Quote each line of the material verbatim, without the pictures.

═════ Data provided ═════

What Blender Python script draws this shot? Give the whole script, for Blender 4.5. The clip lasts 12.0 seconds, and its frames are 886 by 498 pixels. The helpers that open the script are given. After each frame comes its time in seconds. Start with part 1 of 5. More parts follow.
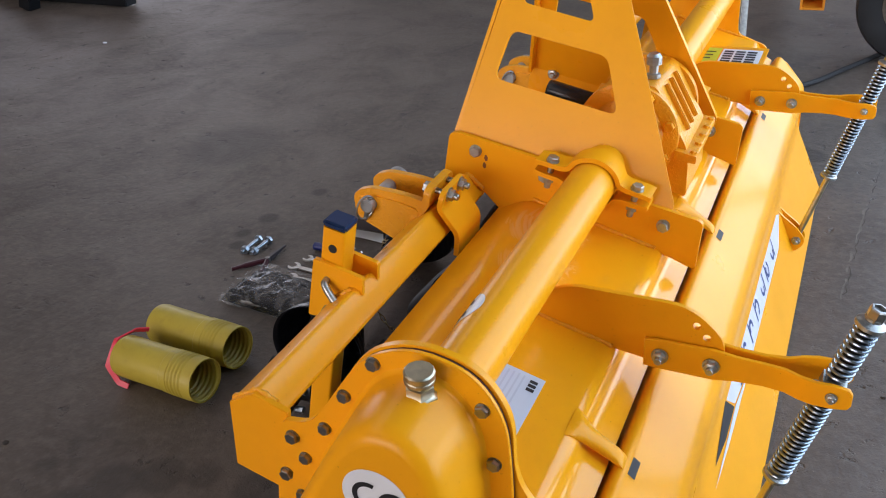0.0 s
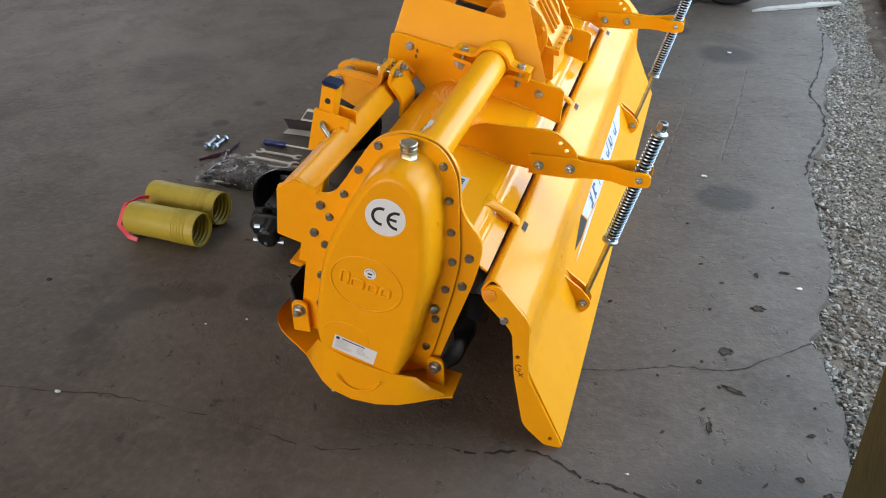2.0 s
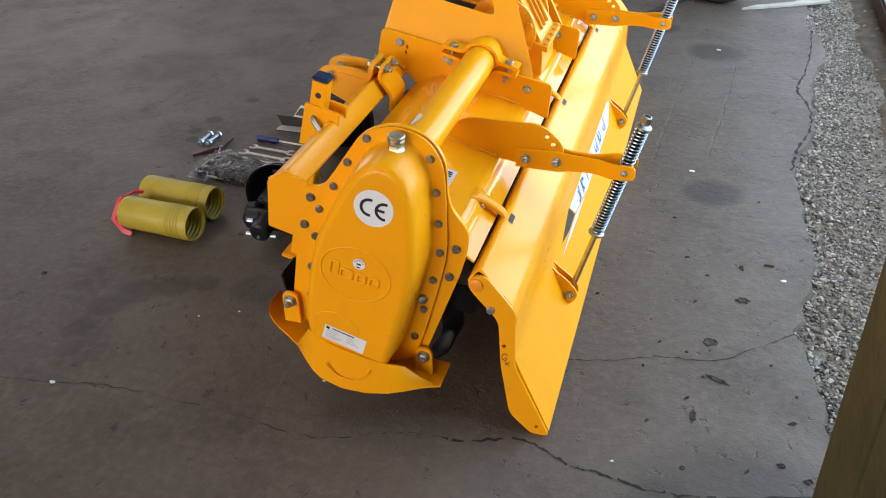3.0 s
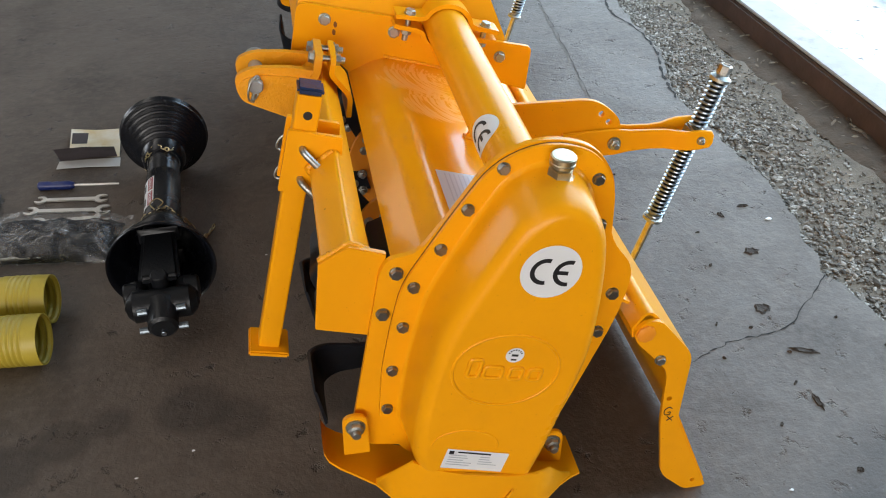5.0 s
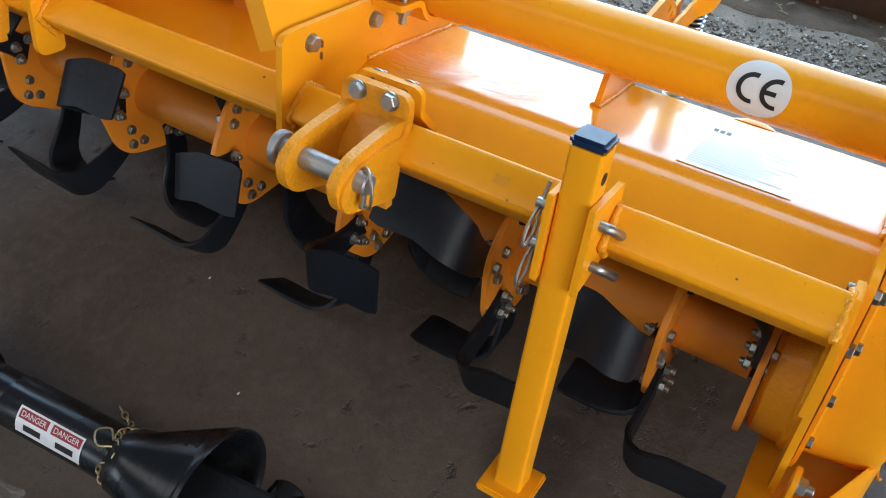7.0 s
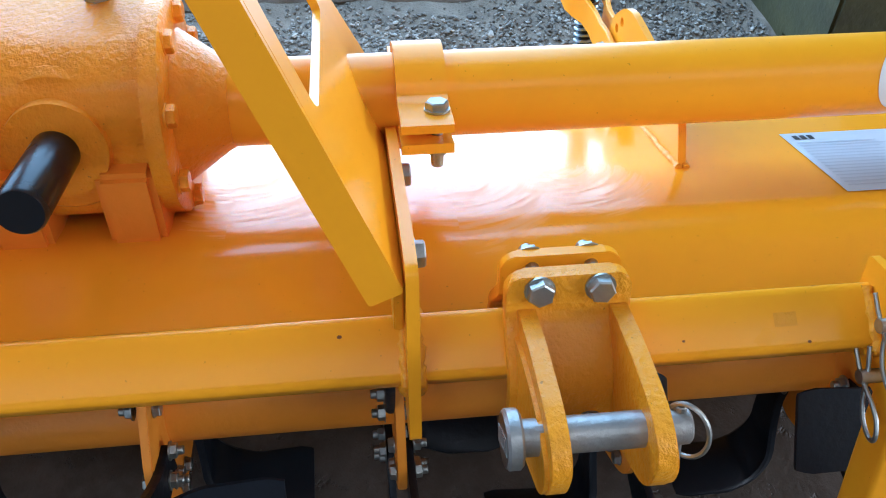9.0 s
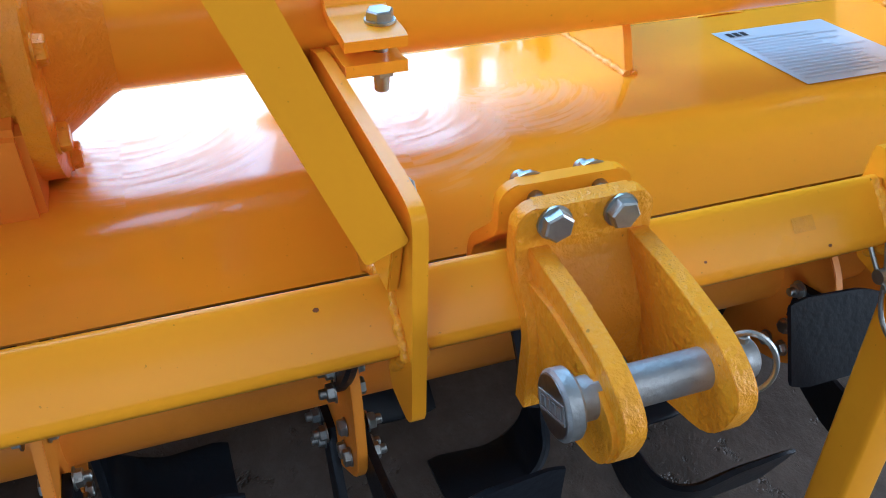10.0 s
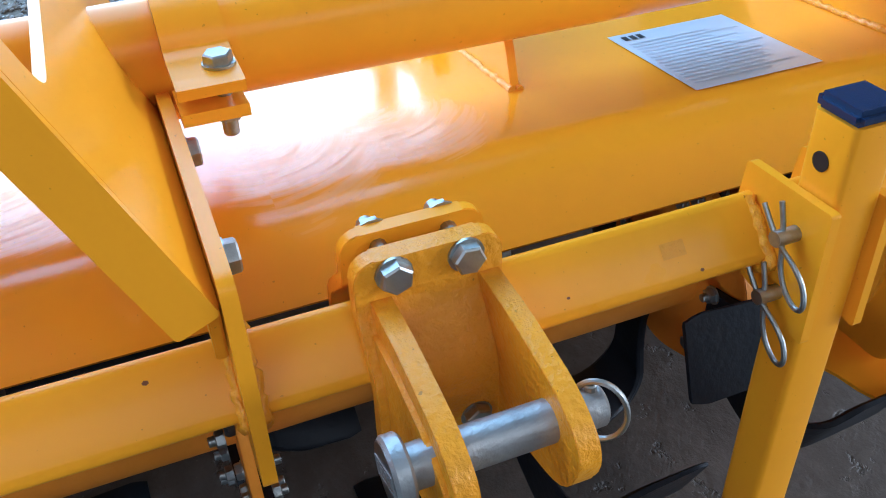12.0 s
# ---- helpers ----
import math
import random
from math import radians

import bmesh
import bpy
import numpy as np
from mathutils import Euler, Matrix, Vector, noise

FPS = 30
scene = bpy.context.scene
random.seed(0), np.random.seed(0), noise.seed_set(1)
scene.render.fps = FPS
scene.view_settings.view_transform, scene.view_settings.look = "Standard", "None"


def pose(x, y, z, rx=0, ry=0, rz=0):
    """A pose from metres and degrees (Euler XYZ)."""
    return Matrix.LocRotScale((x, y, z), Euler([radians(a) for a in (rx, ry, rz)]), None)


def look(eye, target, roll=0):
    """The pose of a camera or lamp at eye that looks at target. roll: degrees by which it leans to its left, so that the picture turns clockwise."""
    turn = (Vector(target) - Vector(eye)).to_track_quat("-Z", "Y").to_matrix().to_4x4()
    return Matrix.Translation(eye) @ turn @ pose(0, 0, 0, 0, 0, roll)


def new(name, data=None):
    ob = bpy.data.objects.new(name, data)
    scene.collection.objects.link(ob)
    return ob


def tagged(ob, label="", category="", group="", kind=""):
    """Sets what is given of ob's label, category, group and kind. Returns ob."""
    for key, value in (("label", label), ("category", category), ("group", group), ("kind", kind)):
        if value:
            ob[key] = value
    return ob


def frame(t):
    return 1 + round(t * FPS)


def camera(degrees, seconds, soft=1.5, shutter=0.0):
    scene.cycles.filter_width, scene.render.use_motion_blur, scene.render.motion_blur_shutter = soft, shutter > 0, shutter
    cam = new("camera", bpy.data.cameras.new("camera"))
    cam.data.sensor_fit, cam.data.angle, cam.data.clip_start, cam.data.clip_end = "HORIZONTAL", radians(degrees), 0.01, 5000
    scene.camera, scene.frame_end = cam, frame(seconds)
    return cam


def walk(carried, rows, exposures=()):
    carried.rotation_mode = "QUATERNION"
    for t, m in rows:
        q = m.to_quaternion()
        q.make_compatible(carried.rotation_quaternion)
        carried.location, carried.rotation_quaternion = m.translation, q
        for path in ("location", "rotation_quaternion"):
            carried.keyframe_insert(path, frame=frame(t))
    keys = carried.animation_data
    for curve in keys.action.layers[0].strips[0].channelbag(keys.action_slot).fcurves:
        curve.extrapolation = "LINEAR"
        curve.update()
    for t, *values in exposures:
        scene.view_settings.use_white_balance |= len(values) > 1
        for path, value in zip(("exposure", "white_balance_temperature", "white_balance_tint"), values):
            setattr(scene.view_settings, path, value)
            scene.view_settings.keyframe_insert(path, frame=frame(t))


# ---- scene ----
cam = camera(53.9, 12.0, soft=1.05)
PATH = [
    (0, (0.018, 0.016, 1.307), (-0.768, 1.572, 0.327), -4.4),
    (0.5, (0.105, -0.221, 1.384), (-0.638, 1.306, 0.329), -4.1),
    (1, (0.109, -0.457, 1.407), (-0.55, 1.101, 0.34), -2.5),
    (1.5, (0.115, -0.702, 1.45), (-0.432, 0.895, 0.378), -1.4),
    (2, (0.163, -0.768, 1.463), (-0.343, 0.841, 0.389), -1.2),
    (2.5, (0.189, -0.793, 1.464), (-0.309, 0.818, 0.39), -1.0),
    (3, (0.193, -0.802, 1.467), (-0.305, 0.809, 0.392), -1.1),
    (3.2, (0.187, -0.8, 1.457), (-0.31, 0.812, 0.382), -1.0),
    (4.8, (-0.591, -0.365, 1.293), (-0.445, 1.278, 0.161), -0.2),
    (5, (-0.696, -0.266, 1.291), (-0.391, 1.329, 0.125), 0.6),
    (5.5, (-1.003, -0.029, 1.27), (-0.252, 1.341, 0.021), 2.0),
    (6, (-1.118, 0.246, 1.216), (-0.144, 1.389, -0.105), 1.5),
    (6.5, (-1.187, 0.511, 1.219), (-0.096, 1.42, -0.189), 1.5),
    (7, (-1.367, 0.782, 1.262), (-0.173, 1.517, -0.164), 0.1),
    (7.5, (-1.386, 1.035, 1.259), (-0.082, 1.509, -0.181), 1.4),
    (7.7, (-1.373, 1.136, 1.282), (-0.064, 1.567, -0.166), -0.4),
    (9.3, (-1.037, 1.52, 1.065), (0.323, 1.177, -0.36), 3.7),
    (9.5, (-1.007, 1.54, 1.031), (0.307, 1.112, -0.414), 5.0),
    (10, (-0.991, 1.582, 1.023), (0.247, 1.014, -0.441), 7.4),
    (10.5, (-0.983, 1.55, 1.034), (0.245, 0.964, -0.432), 7.6),
    (11, (-0.974, 1.483, 1.05), (0.257, 0.9, -0.415), 5.3),
    (11.5, (-0.974, 1.472, 1.042), (0.243, 0.897, -0.437), 4.4),
    (12, (-0.977, 1.473, 1.042), (0.224, 0.897, -0.45), 4.7),
]
walk(cam, [(t, look(eye, target, roll)) for t, eye, target, roll in PATH],
     exposures=[(0, 0.62, 6500, 20), (0.5, 0.74, 6550, 15), (1.0, 0.84, 6600, 11), (1.5, 0.68, 6650, 14), (2.0, 0.80, 6750, 13), (2.5, 0.90, 6750, 15), (4.0, 0.94, 6700, 12), (5.0, 0.96, 6650, 11), (5.5, 0.88, 6650, 12), (6.0, 1.00, 6550, 10), (6.5, 1.20, 6350, 10), (7.0, 1.20, 5950, 8), (7.7, 1.22, 5500, 6), (9.5, 1.30, 5050, 6), (10.5, 1.15, 4850, 4), (12, 1.22, 4950, 6)])

# ---------------------------------------------------------------- light
world = bpy.data.worlds.new("world")
scene.world = world
world.use_nodes = True
wn = world.node_tree.nodes
sky = wn.new("ShaderNodeTexSky")
sky.sky_type = "NISHITA"
sky.sun_disc = False
sky.sun_elevation = radians(56)
sky.sun_rotation = radians(184)
wn["Background"].inputs["Strength"].default_value = 0.12
world.node_tree.links.new(sky.outputs["Color"], wn["Background"].inputs["Color"])

sun = new("sun", bpy.data.lights.new("sun", "SUN"))
sun.data.energy, sun.data.angle, sun.data.color = 4.5, radians(0.5), (1.0, 0.95, 0.87)
sun.matrix_world = look((-0.6, -6, 9), (0, 0, 0))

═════

* **Result of the exercise**
What Blender Python script draws this shot? Give the whole script, for Blender 4.5. The clip lasts 12.0 seconds, and its frames are 886 by 498 pixels. The helpers that open the script are given. After each frame comes its time in seconds. Start with part 1 of 5. More parts follow.
0.0 s
2.0 s
3.0 s
5.0 s
7.0 s
9.0 s
10.0 s
12.0 s
# ---- helpers ----
import math
import random
from math import radians

import bmesh
import bpy
import numpy as np
from mathutils import Euler, Matrix, Vector, noise

FPS = 30
scene = bpy.context.scene
random.seed(0), np.random.seed(0), noise.seed_set(1)
scene.render.fps = FPS
scene.view_settings.view_transform, scene.view_settings.look = "Standard", "None"


def pose(x, y, z, rx=0, ry=0, rz=0):
    """A pose from metres and degrees (Euler XYZ)."""
    return Matrix.LocRotScale((x, y, z), Euler([radians(a) for a in (rx, ry, rz)]), None)


def look(eye, target, roll=0):
    """The pose of a camera or lamp at eye that looks at target. roll: degrees by which it leans to its left, so that the picture turns clockwise."""
    turn = (Vector(target) - Vector(eye)).to_track_quat("-Z", "Y").to_matrix().to_4x4()
    return Matrix.Translation(eye) @ turn @ pose(0, 0, 0, 0, 0, roll)


def new(name, data=None):
    ob = bpy.data.objects.new(name, data)
    scene.collection.objects.link(ob)
    return ob


def tagged(ob, label="", category="", group="", kind=""):
    """Sets what is given of ob's label, category, group and kind. Returns ob."""
    for key, value in (("label", label), ("category", category), ("group", group), ("kind", kind)):
        if value:
            ob[key] = value
    return ob


def frame(t):
    return 1 + round(t * FPS)


def camera(degrees, seconds, soft=1.5, shutter=0.0):
    scene.cycles.filter_width, scene.render.use_motion_blur, scene.render.motion_blur_shutter = soft, shutter > 0, shutter
    cam = new("camera", bpy.data.cameras.new("camera"))
    cam.data.sensor_fit, cam.data.angle, cam.data.clip_start, cam.data.clip_end = "HORIZONTAL", radians(degrees), 0.01, 5000
    scene.camera, scene.frame_end = cam, frame(seconds)
    return cam


def walk(carried, rows, exposures=()):
    carried.rotation_mode = "QUATERNION"
    for t, m in rows:
        q = m.to_quaternion()
        q.make_compatible(carried.rotation_quaternion)
        carried.location, carried.rotation_quaternion = m.translation, q
        for path in ("location", "rotation_quaternion"):
            carried.keyframe_insert(path, frame=frame(t))
    keys = carried.animation_data
    for curve in keys.action.layers[0].strips[0].channelbag(keys.action_slot).fcurves:
        curve.extrapolation = "LINEAR"
        curve.update()
    for t, *values in exposures:
        scene.view_settings.use_white_balance |= len(values) > 1
        for path, value in zip(("exposure", "white_balance_temperature", "white_balance_tint"), values):
            setattr(scene.view_settings, path, value)
            scene.view_settings.keyframe_insert(path, frame=frame(t))


# ---- scene ----
cam = camera(53.9, 12.0, soft=1.05)
PATH = [
    (0, (0.018, 0.016, 1.307), (-0.768, 1.572, 0.327), -4.4),
    (0.5, (0.105, -0.221, 1.384), (-0.638, 1.306, 0.329), -4.1),
    (1, (0.109, -0.457, 1.407), (-0.55, 1.101, 0.34), -2.5),
    (1.5, (0.115, -0.702, 1.45), (-0.432, 0.895, 0.378), -1.4),
    (2, (0.163, -0.768, 1.463), (-0.343, 0.841, 0.389), -1.2),
    (2.5, (0.189, -0.793, 1.464), (-0.309, 0.818, 0.39), -1.0),
    (3, (0.193, -0.802, 1.467), (-0.305, 0.809, 0.392), -1.1),
    (3.2, (0.187, -0.8, 1.457), (-0.31, 0.812, 0.382), -1.0),
    (4.8, (-0.591, -0.365, 1.293), (-0.445, 1.278, 0.161), -0.2),
    (5, (-0.696, -0.266, 1.291), (-0.391, 1.329, 0.125), 0.6),
    (5.5, (-1.003, -0.029, 1.27), (-0.252, 1.341, 0.021), 2.0),
    (6, (-1.118, 0.246, 1.216), (-0.144, 1.389, -0.105), 1.5),
    (6.5, (-1.187, 0.511, 1.219), (-0.096, 1.42, -0.189), 1.5),
    (7, (-1.367, 0.782, 1.262), (-0.173, 1.517, -0.164), 0.1),
    (7.5, (-1.386, 1.035, 1.259), (-0.082, 1.509, -0.181), 1.4),
    (7.7, (-1.373, 1.136, 1.282), (-0.064, 1.567, -0.166), -0.4),
    (9.3, (-1.037, 1.52, 1.065), (0.323, 1.177, -0.36), 3.7),
    (9.5, (-1.007, 1.54, 1.031), (0.307, 1.112, -0.414), 5.0),
    (10, (-0.991, 1.582, 1.023), (0.247, 1.014, -0.441), 7.4),
    (10.5, (-0.983, 1.55, 1.034), (0.245, 0.964, -0.432), 7.6),
    (11, (-0.974, 1.483, 1.05), (0.257, 0.9, -0.415), 5.3),
    (11.5, (-0.974, 1.472, 1.042), (0.243, 0.897, -0.437), 4.4),
    (12, (-0.977, 1.473, 1.042), (0.224, 0.897, -0.45), 4.7),
]
walk(cam, [(t, look(eye, target, roll)) for t, eye, target, roll in PATH],
     exposures=[(0, 0.62, 6500, 20), (0.5, 0.74, 6550, 15), (1.0, 0.84, 6600, 11), (1.5, 0.68, 6650, 14), (2.0, 0.80, 6750, 13), (2.5, 0.90, 6750, 15), (4.0, 0.94, 6700, 12), (5.0, 0.96, 6650, 11), (5.5, 0.88, 6650, 12), (6.0, 1.00, 6550, 10), (6.5, 1.20, 6350, 10), (7.0, 1.20, 5950, 8), (7.7, 1.22, 5500, 6), (9.5, 1.30, 5050, 6), (10.5, 1.15, 4850, 4), (12, 1.22, 4950, 6)])

# ---------------------------------------------------------------- light
world = bpy.data.worlds.new("world")
scene.world = world
world.use_nodes = True
wn = world.node_tree.nodes
sky = wn.new("ShaderNodeTexSky")
sky.sky_type = "NISHITA"
sky.sun_disc = False
sky.sun_elevation = radians(56)
sky.sun_rotation = radians(184)
wn["Background"].inputs["Strength"].default_value = 0.12
world.node_tree.links.new(sky.outputs["Color"], wn["Background"].inputs["Color"])

sun = new("sun", bpy.data.lights.new("sun", "SUN"))
sun.data.energy, sun.data.angle, sun.data.color = 4.5, radians(0.5), (1.0, 0.95, 0.87)
sun.matrix_world = look((-0.6, -6, 9), (0, 0, 0))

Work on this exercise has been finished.